EXERCISE INSTRUCTIONS: Transcribe the listing that follows in full, omitting pictures.
* start *
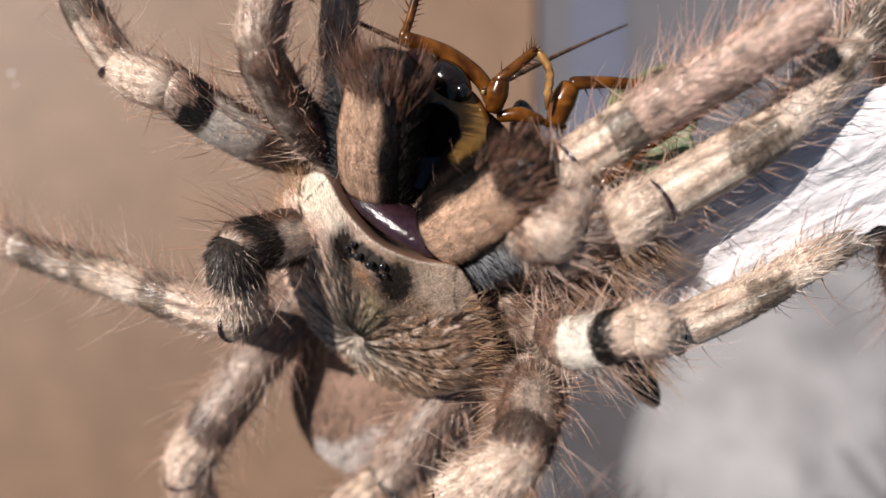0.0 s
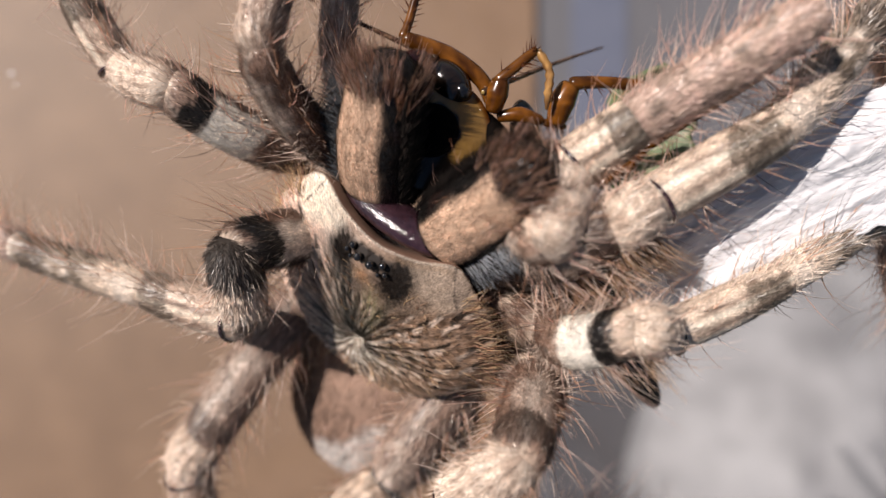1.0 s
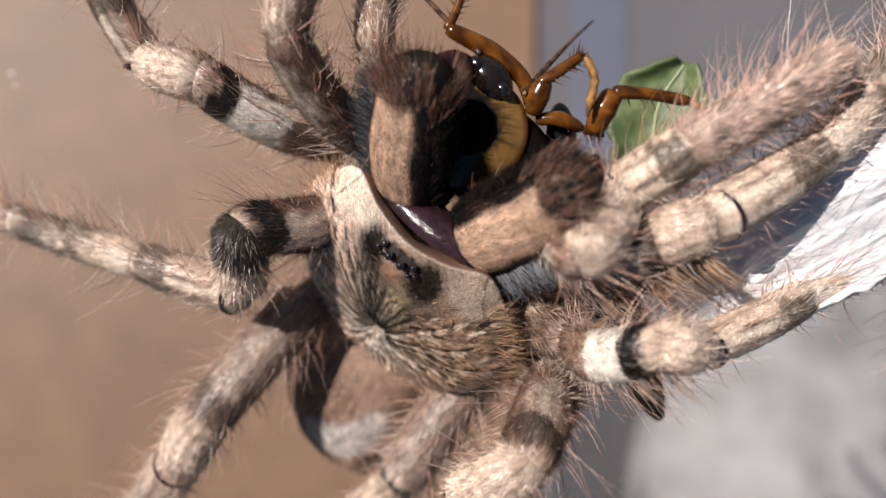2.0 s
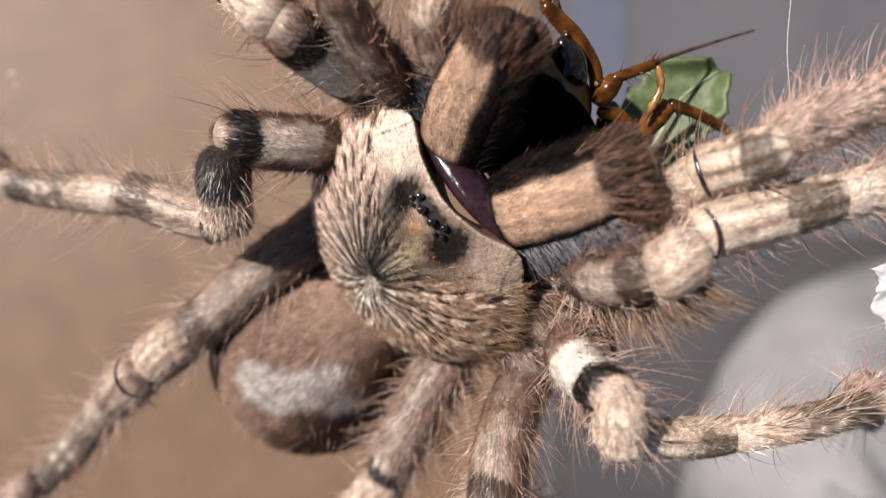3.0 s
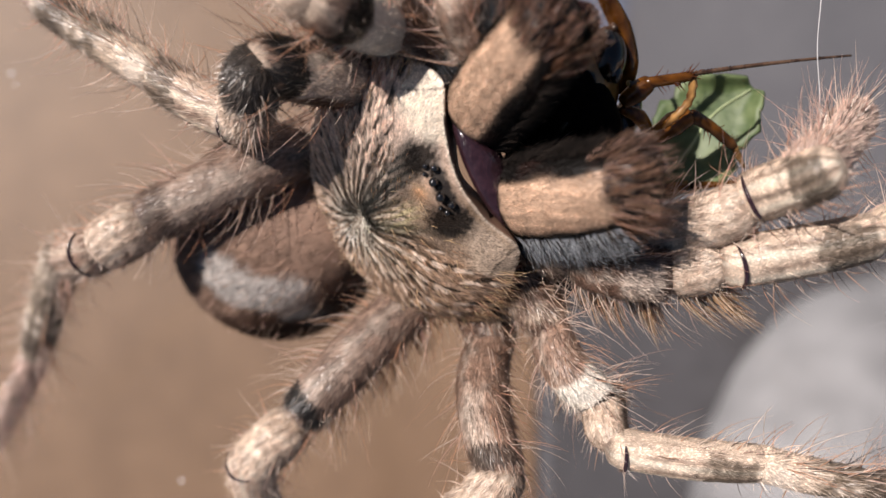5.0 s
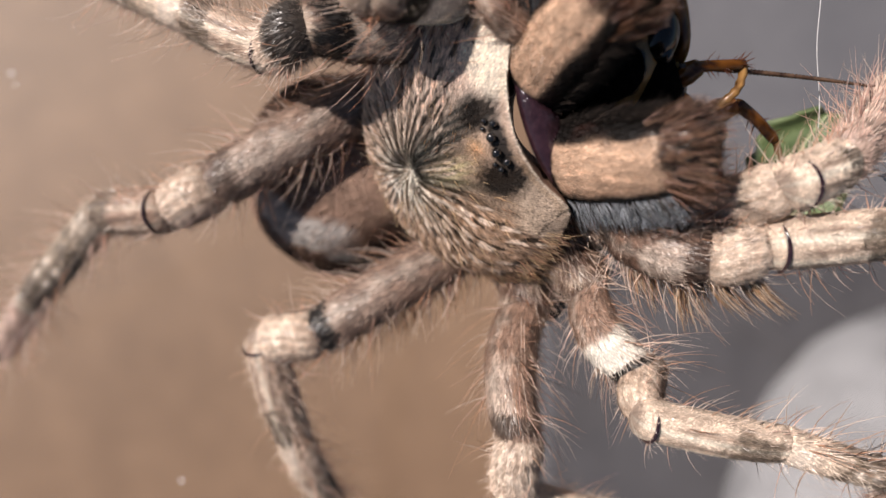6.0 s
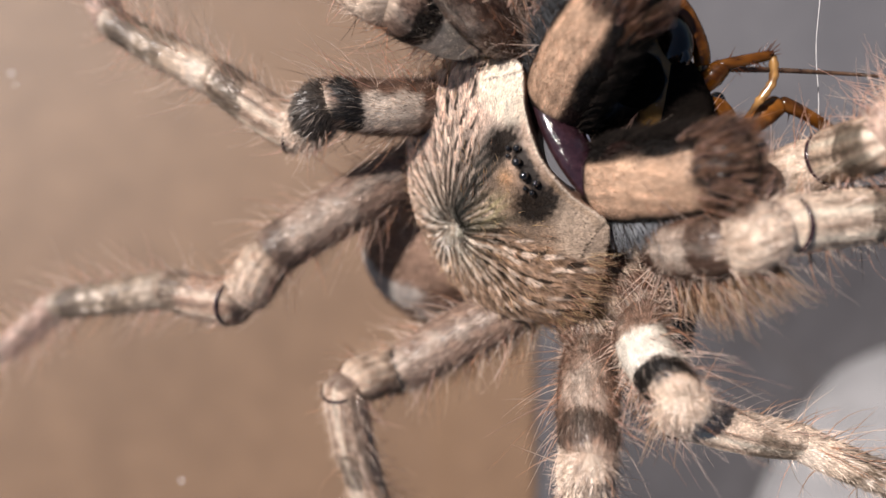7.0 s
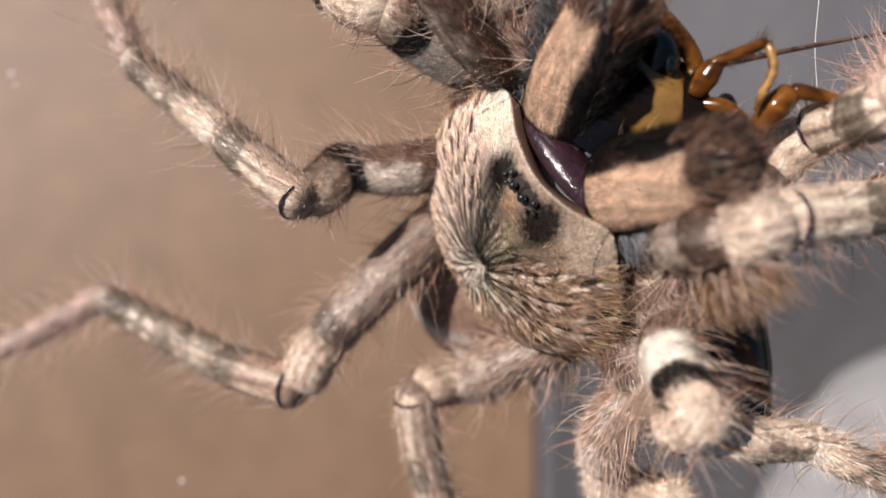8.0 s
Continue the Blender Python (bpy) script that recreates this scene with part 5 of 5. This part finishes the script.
    toe = [
        (0.0, -51.01, 27.84, -30.17), (1.6, -51.04, 27.82, -30.20), (1.8, -50.57, 26.45, -32.85), (2.0, -50.72, 24.65, -34.32),
        (2.2, -51.46, 25.64, -32.46), (3.3, -47.22, 19.66, -35.02), (3.5, -46.09, 17.54, -36.39), (4.0, -43.12, 18.44, -36.59),
        (4.5, -41.15, 14.37, -38.09), (4.7, -40.73, 12.70, -39.09), (5.8, -34.29, 5.73, -41.53), (6.0, -35.98, 6.37, -39.56),
        (6.5, -39.74, 13.06, -35.64), (7.0, -43.92, 14.32, -32.93), (7.5, -47.84, 17.50, -31.23), (8.0, -49.81, 19.16, -29.23),
    ]
    swing("left_first", knee, patella_end, shin, ankle, toe)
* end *
RESULT OF THIS TASK:
0.0 s
1.0 s
2.0 s
3.0 s
5.0 s
6.0 s
7.0 s
8.0 s
Continue the Blender Python (bpy) script that recreates this scene with part 5 of 5. This part finishes the script.
    toe = [
        (0.0, -51.01, 27.84, -30.17), (1.6, -51.04, 27.82, -30.20), (1.8, -50.57, 26.45, -32.85), (2.0, -50.72, 24.65, -34.32),
        (2.2, -51.46, 25.64, -32.46), (3.3, -47.22, 19.66, -35.02), (3.5, -46.09, 17.54, -36.39), (4.0, -43.12, 18.44, -36.59),
        (4.5, -41.15, 14.37, -38.09), (4.7, -40.73, 12.70, -39.09), (5.8, -34.29, 5.73, -41.53), (6.0, -35.98, 6.37, -39.56),
        (6.5, -39.74, 13.06, -35.64), (7.0, -43.92, 14.32, -32.93), (7.5, -47.84, 17.50, -31.23), (8.0, -49.81, 19.16, -29.23),
    ]
    swing("left_first", knee, patella_end, shin, ankle, toe)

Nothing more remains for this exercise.